Characterizations of functions in wandering subspaces of the Bergman Shift via the Hardy space of the Bidisc

TL;DR

This paper characterizes functions in wandering subspaces of the Bergman shift using the Hardy space of the bidisc, providing necessary and sufficient conditions, and explores related invariant subspace properties.

Contribution

It offers a new functional and coefficient characterization of wandering subspace functions and establishes a decomposition theorem related to the Bergman shift's universal property.

Findings

Characterization of wandering subspace functions in the Bergman space.

Conditions for subspaces to be wandering subspaces.

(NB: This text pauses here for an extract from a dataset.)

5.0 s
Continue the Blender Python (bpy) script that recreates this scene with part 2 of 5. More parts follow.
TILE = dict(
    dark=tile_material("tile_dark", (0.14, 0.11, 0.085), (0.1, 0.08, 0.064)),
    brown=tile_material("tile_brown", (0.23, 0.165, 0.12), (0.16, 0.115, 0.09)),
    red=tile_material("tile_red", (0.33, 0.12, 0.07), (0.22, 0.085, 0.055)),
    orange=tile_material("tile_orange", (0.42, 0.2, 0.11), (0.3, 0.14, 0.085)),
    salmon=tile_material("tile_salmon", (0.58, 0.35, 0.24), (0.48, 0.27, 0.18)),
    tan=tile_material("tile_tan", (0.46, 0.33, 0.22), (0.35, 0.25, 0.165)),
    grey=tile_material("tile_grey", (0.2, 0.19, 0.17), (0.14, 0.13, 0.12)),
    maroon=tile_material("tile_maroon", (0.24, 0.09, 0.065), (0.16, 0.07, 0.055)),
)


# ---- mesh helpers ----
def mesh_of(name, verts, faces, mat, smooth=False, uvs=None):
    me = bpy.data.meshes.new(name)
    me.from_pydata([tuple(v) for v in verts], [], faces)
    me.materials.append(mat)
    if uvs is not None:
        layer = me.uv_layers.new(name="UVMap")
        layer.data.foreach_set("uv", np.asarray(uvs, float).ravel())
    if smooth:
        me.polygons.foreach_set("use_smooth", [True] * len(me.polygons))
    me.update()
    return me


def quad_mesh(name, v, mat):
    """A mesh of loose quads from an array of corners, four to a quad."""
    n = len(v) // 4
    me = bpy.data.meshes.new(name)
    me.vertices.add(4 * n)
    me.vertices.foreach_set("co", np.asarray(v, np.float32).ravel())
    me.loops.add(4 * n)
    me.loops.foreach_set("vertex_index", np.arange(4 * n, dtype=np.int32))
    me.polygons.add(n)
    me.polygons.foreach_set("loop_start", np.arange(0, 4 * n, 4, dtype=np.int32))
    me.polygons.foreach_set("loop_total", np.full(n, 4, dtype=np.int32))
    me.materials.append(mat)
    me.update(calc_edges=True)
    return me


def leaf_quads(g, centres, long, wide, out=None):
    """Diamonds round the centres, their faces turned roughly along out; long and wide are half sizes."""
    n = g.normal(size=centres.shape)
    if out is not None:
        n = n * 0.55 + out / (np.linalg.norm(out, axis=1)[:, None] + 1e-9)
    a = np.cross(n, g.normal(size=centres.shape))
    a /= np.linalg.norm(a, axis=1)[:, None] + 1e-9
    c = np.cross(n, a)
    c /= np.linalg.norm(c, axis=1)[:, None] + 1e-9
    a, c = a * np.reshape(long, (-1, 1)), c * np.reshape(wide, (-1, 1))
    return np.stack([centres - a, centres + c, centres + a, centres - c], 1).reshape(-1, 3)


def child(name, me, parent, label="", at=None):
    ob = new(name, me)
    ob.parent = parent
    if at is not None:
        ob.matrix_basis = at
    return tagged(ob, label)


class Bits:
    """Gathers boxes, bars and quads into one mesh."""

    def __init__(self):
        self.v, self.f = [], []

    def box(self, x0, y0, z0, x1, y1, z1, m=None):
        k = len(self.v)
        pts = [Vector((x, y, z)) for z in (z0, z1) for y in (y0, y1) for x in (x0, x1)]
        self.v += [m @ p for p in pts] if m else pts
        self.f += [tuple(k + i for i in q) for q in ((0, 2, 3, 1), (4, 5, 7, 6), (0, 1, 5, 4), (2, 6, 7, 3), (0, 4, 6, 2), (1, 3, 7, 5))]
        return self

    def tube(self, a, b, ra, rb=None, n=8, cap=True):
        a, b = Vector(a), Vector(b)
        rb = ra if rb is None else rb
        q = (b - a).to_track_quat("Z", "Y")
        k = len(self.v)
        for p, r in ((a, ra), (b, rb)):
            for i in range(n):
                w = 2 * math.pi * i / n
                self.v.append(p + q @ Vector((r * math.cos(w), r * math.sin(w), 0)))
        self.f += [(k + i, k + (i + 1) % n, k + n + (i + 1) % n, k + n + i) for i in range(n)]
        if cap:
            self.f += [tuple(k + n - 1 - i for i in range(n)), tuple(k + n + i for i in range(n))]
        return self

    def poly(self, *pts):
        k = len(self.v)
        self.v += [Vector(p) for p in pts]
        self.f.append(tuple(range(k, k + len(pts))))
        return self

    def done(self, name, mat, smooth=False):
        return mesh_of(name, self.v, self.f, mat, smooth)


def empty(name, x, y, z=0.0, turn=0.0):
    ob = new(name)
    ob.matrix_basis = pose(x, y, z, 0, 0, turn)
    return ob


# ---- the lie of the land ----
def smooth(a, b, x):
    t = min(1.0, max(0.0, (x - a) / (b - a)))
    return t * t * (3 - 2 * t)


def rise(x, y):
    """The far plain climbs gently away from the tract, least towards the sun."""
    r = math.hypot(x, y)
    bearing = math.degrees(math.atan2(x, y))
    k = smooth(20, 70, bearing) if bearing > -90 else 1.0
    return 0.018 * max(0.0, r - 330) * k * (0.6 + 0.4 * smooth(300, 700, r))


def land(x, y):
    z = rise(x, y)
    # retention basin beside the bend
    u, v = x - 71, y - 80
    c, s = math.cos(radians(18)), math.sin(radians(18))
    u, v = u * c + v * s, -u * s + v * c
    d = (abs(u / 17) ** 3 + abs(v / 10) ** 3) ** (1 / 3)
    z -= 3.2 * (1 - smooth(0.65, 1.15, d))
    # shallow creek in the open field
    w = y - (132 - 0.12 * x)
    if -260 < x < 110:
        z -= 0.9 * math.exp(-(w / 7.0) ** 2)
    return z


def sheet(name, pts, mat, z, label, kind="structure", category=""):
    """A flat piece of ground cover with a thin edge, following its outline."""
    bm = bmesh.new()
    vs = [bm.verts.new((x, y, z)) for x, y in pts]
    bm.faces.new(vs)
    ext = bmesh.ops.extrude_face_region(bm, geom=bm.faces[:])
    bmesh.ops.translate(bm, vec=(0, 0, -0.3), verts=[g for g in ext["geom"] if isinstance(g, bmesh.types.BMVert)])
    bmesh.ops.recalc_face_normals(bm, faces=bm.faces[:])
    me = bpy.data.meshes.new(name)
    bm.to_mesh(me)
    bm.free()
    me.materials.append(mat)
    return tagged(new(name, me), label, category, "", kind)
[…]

Decomposition theorem for operators between wandering subspaces.

Abstract

Let $\mathcal{W}$ be the corresponding wandering subspace of an invariant subspace of the Bergman shift. By identifying the Bergman space with $H^2(\mathbb{D}^2)\ominus[z-w]$, a sufficient and necessary conditions of a closed subspace of $H^2(\mathbb{D}^2)\ominus[z-w]$ to be a wandering subspace of an invariant subspace is given also, and a functional charaterization and a coefficient characterization for a function in a wandering subspace are given. As a byproduct, we proved that for two invariant subspaces $\mathcal{M}$, $\mathcal{N}$ with $\mathcal{M}\supsetneq\mathcal{N}$ and $dim(\mathcal{N}\ominus B\mathcal{N})<\infty$ $dim(\mathcal{M}\ominus B\mathcal{M})=\infty$, then there is an invariant subspace $\mathcal{L}$ such that $\mathcal{M}\supsetneq\mathcal{L}\supsetneq\mathcal{N}$. Finally, we define an operator from one wandering subspace to another, and get a decomposition theorem for such an operator which is related to the universal property of the Bergman shift.